La economía y la verificación empírica han demostrado, una y otra vez, que el comercio internacional favorece el crecimiento económico y el bienestar de las naciones.
Estas bondades tienen su origen en que, como ocurre dentro de un país, el intercambio comercial entre naciones induce a los individuos y las empresas a especializarse en la producción de aquellos bienes y servicios que saben hacer mejor y, así, comerciar con los demás.
En 1817, el economista británico David Ricardo identificó este fenómeno, conocido desde entonces como la teoría de la “ventaja comparativa”, argumentando que, aun si un país pudiera producir todos los bienes más eficientemente que los demás países (“ventaja absoluta”), tendería a especializarse en aquellos que le implicaran un menor sacrificio en ganancias, considerando los recursos limitados (“costo de oportunidad”).
El comercio internacional basado en la especialización aumenta la escala de mercado, amplía la interconexión de las empresas, impulsa la competencia, e incentiva la innovación y el cambio tecnológico. El resultado es un aumento continuo de la productividad.
En el centro de las ganancias del intercambio comercial se encuentra el consumidor, quien tiene a su disposición una gama más variada de bienes y servicios a menor precio. El canal de estos efectos son las importaciones.
Durante las últimas siete décadas, el mundo experimentó un aumento espectacular de la riqueza, propiciado por la disminución de las barreras al comercio y su posterior mantenimiento en niveles relativamente bajos. La globalización favoreció, en especial, a los países en desarrollo y sacó a millones de personas de la pobreza.
En México, la apertura comercial ha beneficiado tremendamente a los consumidores con productos a los que jamás podría haber aspirado con una política gubernamental de “autosuficiencia”. Por su parte, la especialización se ha manifestado, entre otros aspectos, en la consolidación de una estructura industrial moderna, la cual ha acrecentado el ingreso y el empleo, principalmente, en las zonas norte y centro del país.
La estructura productiva nacional forma parte de cadenas de suministro globales, cada vez más diversificadas. Un reflejo de ello es la creciente participación de las importaciones provenientes de China, las cuales consisten no sólo en productos terminados, como vehículos, muchos de los cuales, por cierto, son de marca estadounidense, sino también en bienes intermedios y de capital para la producción.

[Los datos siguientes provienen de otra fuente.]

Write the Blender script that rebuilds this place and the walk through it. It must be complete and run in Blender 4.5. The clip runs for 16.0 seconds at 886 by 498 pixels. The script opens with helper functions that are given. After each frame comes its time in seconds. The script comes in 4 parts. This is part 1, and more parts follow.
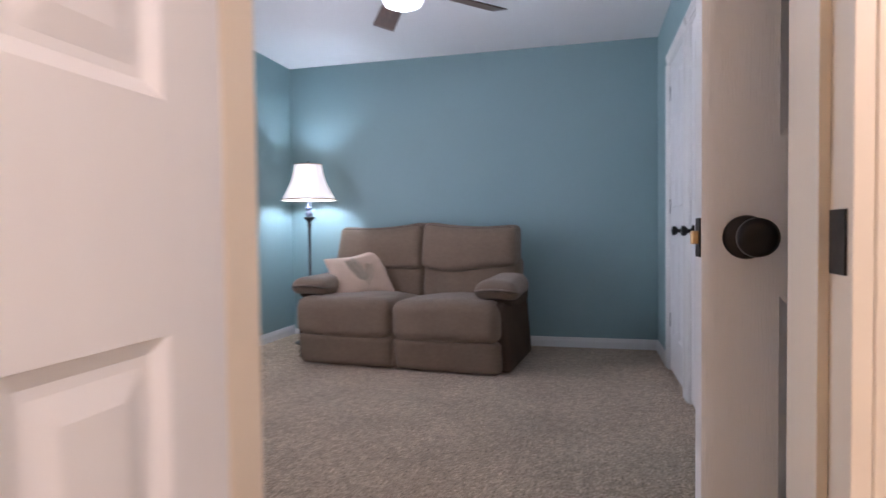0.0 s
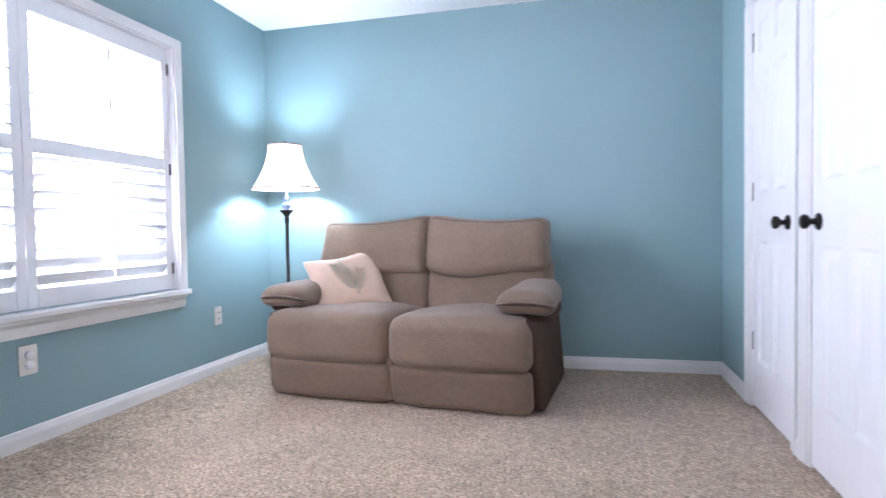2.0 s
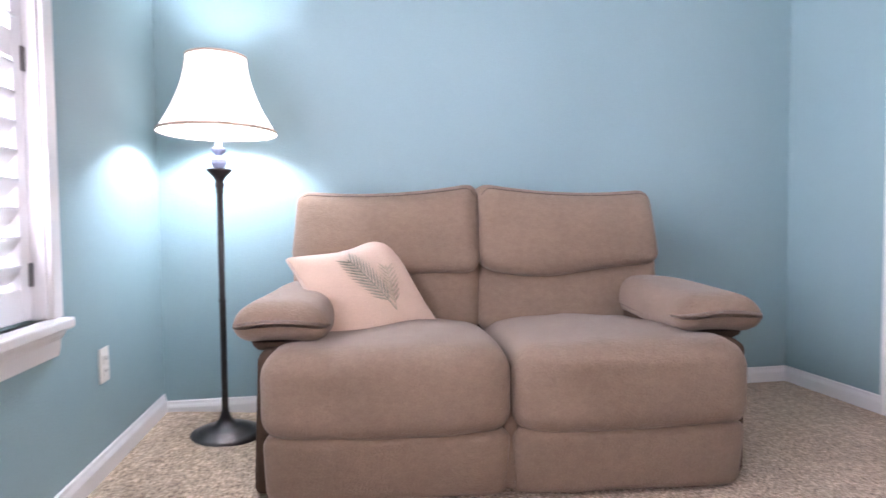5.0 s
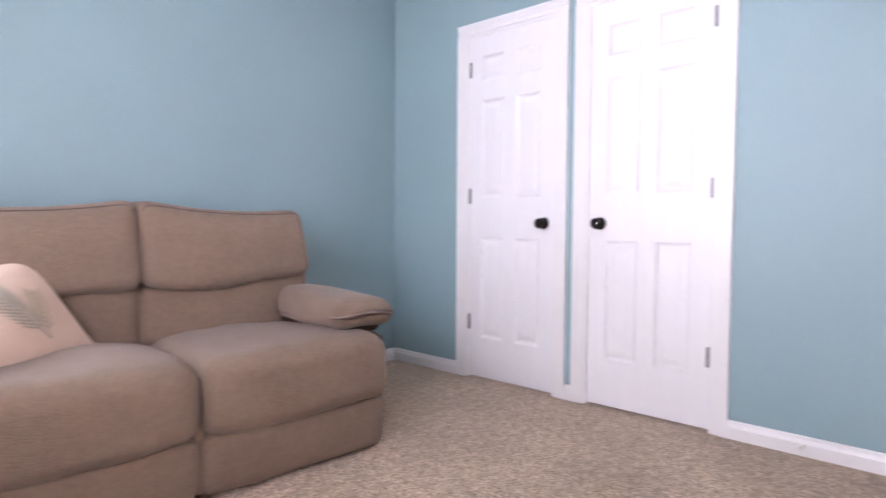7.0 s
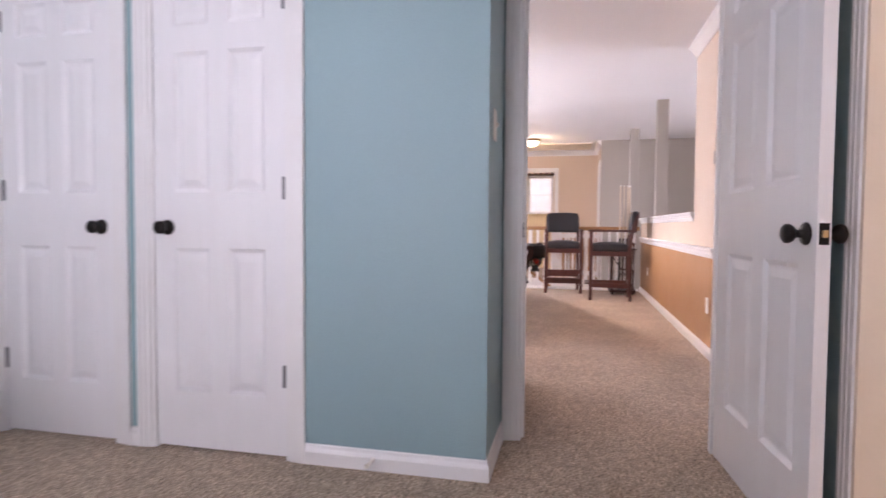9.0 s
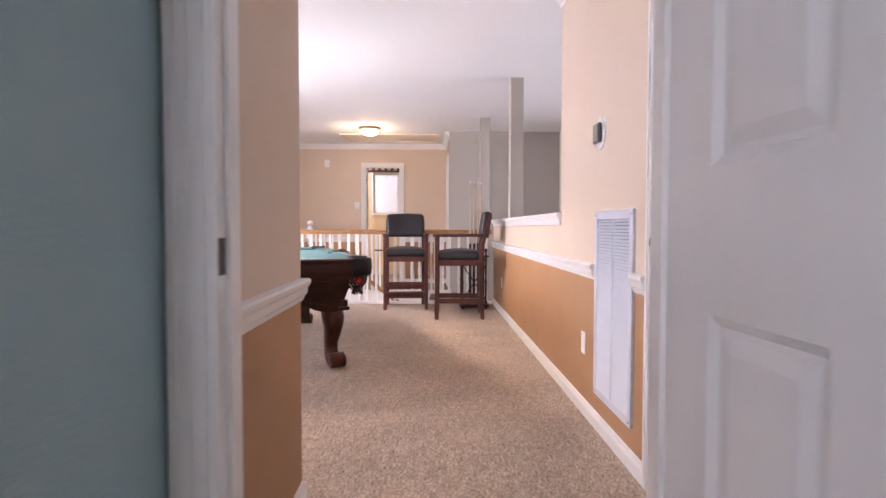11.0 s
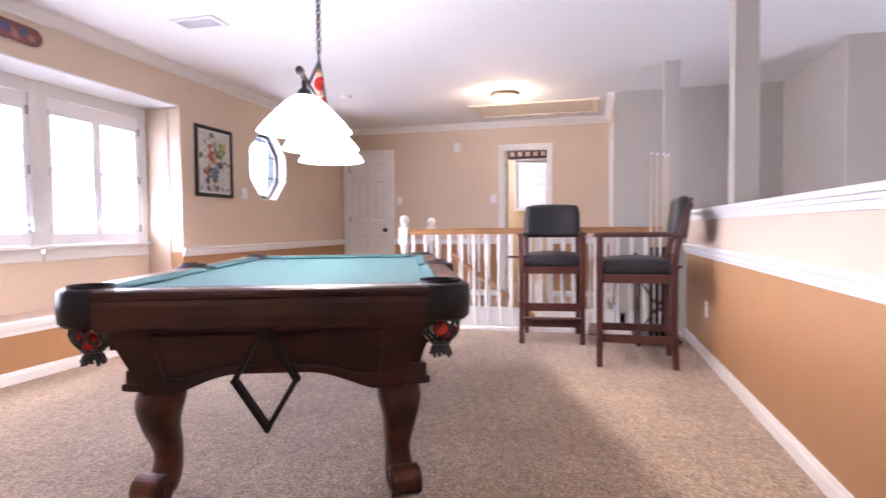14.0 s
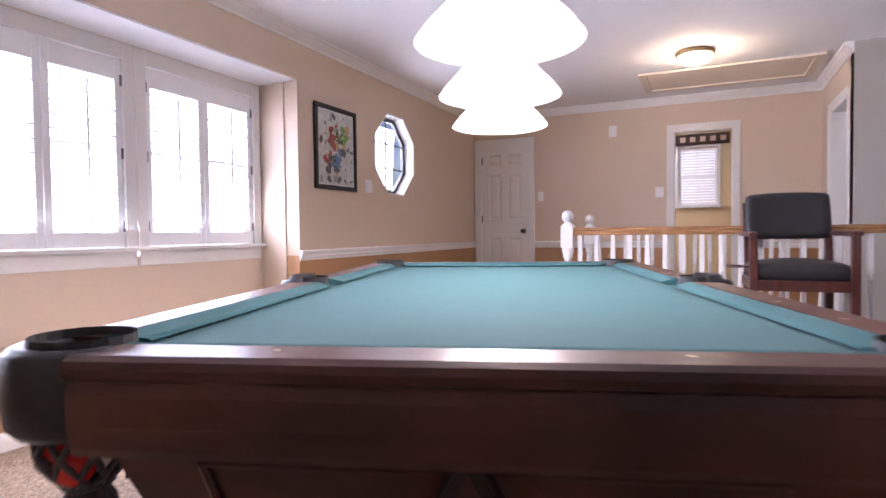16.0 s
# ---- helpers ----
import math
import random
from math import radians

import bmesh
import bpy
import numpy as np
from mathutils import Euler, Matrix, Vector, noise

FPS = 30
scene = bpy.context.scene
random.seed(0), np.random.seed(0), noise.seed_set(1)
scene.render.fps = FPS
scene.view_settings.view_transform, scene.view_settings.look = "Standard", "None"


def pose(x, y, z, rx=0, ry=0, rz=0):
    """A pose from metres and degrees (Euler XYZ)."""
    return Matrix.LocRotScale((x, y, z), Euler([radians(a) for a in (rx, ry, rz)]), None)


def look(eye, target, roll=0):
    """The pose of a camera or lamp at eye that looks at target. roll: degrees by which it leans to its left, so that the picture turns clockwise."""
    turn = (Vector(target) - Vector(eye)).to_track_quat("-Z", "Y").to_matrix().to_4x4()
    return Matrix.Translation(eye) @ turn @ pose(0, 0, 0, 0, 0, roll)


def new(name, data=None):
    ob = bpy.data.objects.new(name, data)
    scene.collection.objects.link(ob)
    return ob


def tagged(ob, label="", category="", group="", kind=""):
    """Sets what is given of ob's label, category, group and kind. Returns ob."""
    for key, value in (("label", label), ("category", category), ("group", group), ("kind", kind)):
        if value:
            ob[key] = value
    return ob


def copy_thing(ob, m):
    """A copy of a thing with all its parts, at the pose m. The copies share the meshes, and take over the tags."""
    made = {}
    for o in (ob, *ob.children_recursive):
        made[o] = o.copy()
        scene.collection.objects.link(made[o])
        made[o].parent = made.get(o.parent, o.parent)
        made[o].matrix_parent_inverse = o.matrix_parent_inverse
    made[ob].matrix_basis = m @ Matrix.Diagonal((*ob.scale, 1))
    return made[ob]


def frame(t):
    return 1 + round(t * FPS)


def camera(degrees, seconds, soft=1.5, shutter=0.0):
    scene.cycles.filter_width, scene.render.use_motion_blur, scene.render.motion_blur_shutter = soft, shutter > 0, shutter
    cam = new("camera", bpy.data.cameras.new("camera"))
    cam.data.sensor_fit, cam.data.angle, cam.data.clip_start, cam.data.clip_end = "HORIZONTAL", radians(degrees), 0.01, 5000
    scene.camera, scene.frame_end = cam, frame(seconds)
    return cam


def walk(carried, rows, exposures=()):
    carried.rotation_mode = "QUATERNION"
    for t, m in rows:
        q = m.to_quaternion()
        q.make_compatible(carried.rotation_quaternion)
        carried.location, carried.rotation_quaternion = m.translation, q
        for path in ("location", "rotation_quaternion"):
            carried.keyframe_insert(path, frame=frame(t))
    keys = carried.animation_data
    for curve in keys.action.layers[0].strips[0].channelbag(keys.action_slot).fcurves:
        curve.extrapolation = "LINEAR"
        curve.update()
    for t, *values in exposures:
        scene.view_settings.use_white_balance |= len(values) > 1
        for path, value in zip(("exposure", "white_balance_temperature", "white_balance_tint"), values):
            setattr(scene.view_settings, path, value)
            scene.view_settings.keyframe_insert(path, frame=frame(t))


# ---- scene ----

Esta diversificación sugiere que la creación de comercio en el país ha superado su posible desviación, derivada de los acuerdos preferenciales, como el T-MEC.
A pesar de los beneficios constatados de la apertura, en fechas recientes, han surgido algunas voces en México criticando el comercio con naciones asiáticas, en especial, con China. Por su similitud, tales comentarios parecen “inspirados” en los argumentos invocados por la administración Trump en su guerra comercial con ese país.
El gobierno estadounidense ha abrazado una interpretación similar a la del “mercantilismo” europeo de los siglos XVI al XVIII, según el cual, el sistema económico es un juego suma cero, donde la ganancia de una parte equivale a la pérdida de la otra. La riqueza de un país se definía como la acumulación de metales preciosos, por lo que se consideraba deseable promover las exportaciones y prohibir las importaciones.
En su obra magna, “la Riqueza de la Naciones”, en 1776, el padre de la ciencia económica, Adam Smith, desmanteló esa visión, demostrando, entre otros aspectos, que el libre comercio favorece a las naciones involucradas y el balance comercial carece de importancia.
Por siglos, los economistas han estado conscientes de que, como con la competencia y los cambios tecnológicos, el comercio internacional no asegura que todos los países prosperen de igual manera ni, mucho menos, que no haya personas y sectores afectados. Como los beneficios del comercio son frecuentemente difusos y los efectos de proteger a los participantes desafiados son más visibles, la protección de las industrias nacionales suele tener un atractivo especial.
La invocación en México de limitar las importaciones de productos chinos ha abarcado desde consideraciones prácticas, como estar “del lado correcto” con Estados Unidos, hasta aseveraciones mercantilistas, entre las que sobresale que China busca, mediante subsidios e “ingeniería inversa”, destruir la capacidad productiva de los países.
El gobierno mexicano debería resistir las alarmas mercantilistas y, en su lugar, adoptar un papel de liderazgo en sus negociaciones con Estados Unidos, para lograr avances adicionales en la integración de Norteamérica en la economía mundial.